Beginnings and endings are an ordinary part of every landscape. Everything has a lifespan.  My neighborhood is in excess of eighty years old now.  The big maples in the right of way have been in serious decline since I moved there.  Whenever there is a storm with high winds I am afraid to drive the last five blocks home.  Sometimes I kill things in a matter of days; I forget to water, or some such thing.   Sometimes I let go too easily, or  conversely, I wait too long to let go.  Though an ordinary thing in a life or landscape, it can be very tough to let go.


  1. It’s a sad story. New owners of our previous house dug out all my perennials, rose bushes, etc. Our neighbors wrote me that the house lost its warm appeal and character. But I still have that garden in my memory.

  2. Hi Deb– I nominated you for a Meme award…check out my site to see if you want to claim it…;)
    best, Rochelle

    Oh- and I had a client/friends remove a feature that we were all so excited about but that didn’t look as great in the end as we all imagined…they haven’t told me that they took it out -their property isn’t local to me- but nonetheless, I know it is gone…I can just feel it ad they are are sparing my feelings..this post inspires me to let them know that they don’t have to worry about hurting my feelings, I am all for the best design…and fixing what isn’t working.

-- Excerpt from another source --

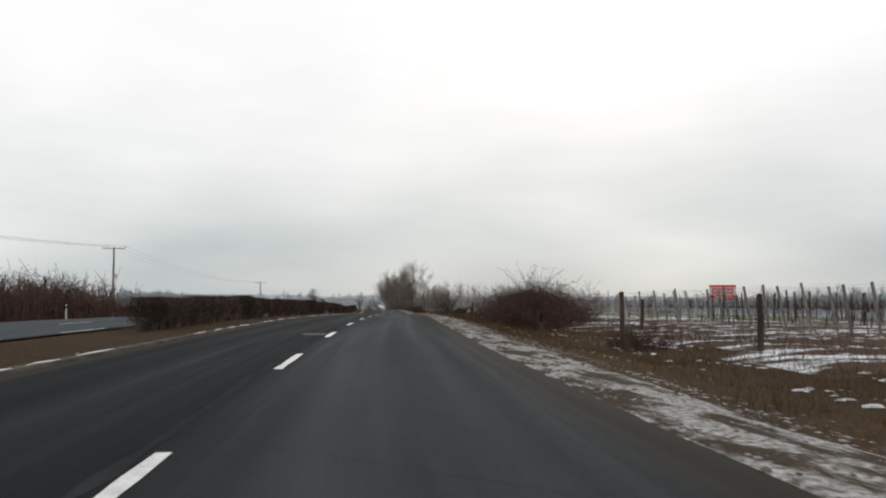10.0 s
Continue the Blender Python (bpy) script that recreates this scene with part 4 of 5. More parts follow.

  3. It is very sad when something that you have given such blood, sweat and tears too, disappears. The garden that I have now is my third. I cannot bear to drive past my old gardens after hearing that the new owners do not care about them and have ripped them out. I wonder what will happen with my new garden when I am no longer able to care for it. The years that it will take for the hedges and trees to grow can never be replaced.
    Sometimes a beginning is not always the best thing for a garden!
    How can I protect my garden in its future?

    • Deborah Silver says

      Dear Deborah, you will always have your memories of your garden. Better yet, you will always have the memories of the process of your gardenmaking. Maybe the process is more important than the end result?? In the best of all worlds, some one will take up where you left off-this happens. Very little lasts forever-do not let the ephemeral quality of a garden deter you. The years of the work of it has been very good for me-this I know.

  4. First off, just want to let you know how much I enjoy your blog. The photos/content are good and meaty. I have also enjoyed your retail/professional sites as well – such pretty, pretty “stuff”. I have been lusting after your zuppiera baccelatta container for some time. What would I put in it? Also love the metal work and so on…..

    I also appreciated Sunday’s post. My parent’s house was a great 250 year old colonial on 20 acres. A beautiful, mature “New England” landscape with wonderful copper beech, magnolia, gingko, japanese maple specimns. Great gardens, lawn space etc – always a work in progress. This was where, as a young child, I became a gardener.

    Needless to say the property was sold, the house and most of the land was bulldozed and subdivided. The one lone survivor was a fantastic old copper beech that, the last time I looked, was finally giving up the ghost due to heavy equipment compacting the earth around it. Killer.

    I guess that is the way it goes, enjoy it while you have it – and when you don’t, there are great sites like yours out there to help the fantasy process.

    BTW, don’t you think it is time to open a place out here in the NYC metro area?

    • Deborah Silver says

      Dear J, many thanks for your comments-they were reaaly nice. The baccelatta is a one of a kind terra cotta piece from Mital-one of the few places in Italy where the terra cotta is still made by hand; it is a beaut. I would plant it with hens and chicks? a dome of baby tears in shade? A moss oval dome? Thyme or alyssum? Something that would keep the pot the star of the show. It is so hard watching properties be levelled-painful.